Aber schon Lahm ist ein bereits zurückgetretener Weltmeister, trotz seines Habitus ein Fussballopa. Das gleiche gilt für Alonso, von dem man eigentlich annehmen konnte, er ist eher hier, weil seine Frau München so mag. Coman und selbst Costa sind längst keine Weltstars, wie sie sich andere reihenweise auf solchen Schlüsselpositionen holen. Ob Ribery überhaupt nochmal zurückkommt, keine Ahnung, den egozentrischen Robben vermisste gestern wohl zunächst niemand. Vidal habe ich bis dato mehr als typischen Italienlegionär empfunden, der zwar echte Weltklasse hat, aber doch eher bequem langsam, und damit altmodisch, ausgerichtet ist. Martinez, Alaba und Thiago sind nach endlos erscheinender Rekonvaleszenz erst mühselig wieder herangeführt worden.
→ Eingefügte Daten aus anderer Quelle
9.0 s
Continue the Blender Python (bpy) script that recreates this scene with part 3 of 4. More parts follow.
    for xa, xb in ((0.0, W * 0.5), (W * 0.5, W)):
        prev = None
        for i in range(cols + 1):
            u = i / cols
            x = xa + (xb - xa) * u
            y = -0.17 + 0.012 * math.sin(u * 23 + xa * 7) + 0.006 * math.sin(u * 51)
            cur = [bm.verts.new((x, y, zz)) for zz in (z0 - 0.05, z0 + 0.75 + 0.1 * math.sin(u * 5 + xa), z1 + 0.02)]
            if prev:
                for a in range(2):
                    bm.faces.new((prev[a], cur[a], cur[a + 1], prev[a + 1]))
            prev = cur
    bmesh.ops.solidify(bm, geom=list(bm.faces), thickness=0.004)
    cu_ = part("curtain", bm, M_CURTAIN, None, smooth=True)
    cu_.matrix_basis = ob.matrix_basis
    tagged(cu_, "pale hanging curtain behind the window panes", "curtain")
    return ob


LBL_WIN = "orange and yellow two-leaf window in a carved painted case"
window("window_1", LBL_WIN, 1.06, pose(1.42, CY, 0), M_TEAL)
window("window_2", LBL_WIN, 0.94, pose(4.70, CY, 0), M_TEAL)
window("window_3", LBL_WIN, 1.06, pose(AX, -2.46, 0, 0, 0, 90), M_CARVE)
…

Vielleicht ist das, was die als Ensemble derzeit so grandios und wie völlig aus einem Guss zustande kriegen, gerade darauf beruhend, dass die Mischung zwischen Indianern und wirklichen Häuptlingen gut gewählt wurde, sprich Unterstützer und Vollender mit Killerinstinkt sich nahtlos und uneigennützig ergänzen. Das ist dann zweifellos eine Originalleistung Guardiolas, und damit schon weit mehr als eine so gut wie zwangsläufige Folge der finanziellen Voraussetzungen. Unspannend ist es deswegen noch lange nicht: was diese tolle neue Mischung aus hohen, langen, halbhohen, mittlellangen, kurzen direkten Zuspielen, diese Positionswechsel, die so schnell ablaufen wie bei Hallensportarten, diese ständige Bereitschaft, einen völlig überraschend freizuspielen, alles taugt, wird man erst bei richtig guten Gegnern wissen, Arsenal war hier ebenso eine Enttäuschung wie kurz zuvor Wolfsburg.
Ob Guardiola diesmal die Spannung hochhalten kann, wenn es richtig ernst wird? Der Beweis steht aus.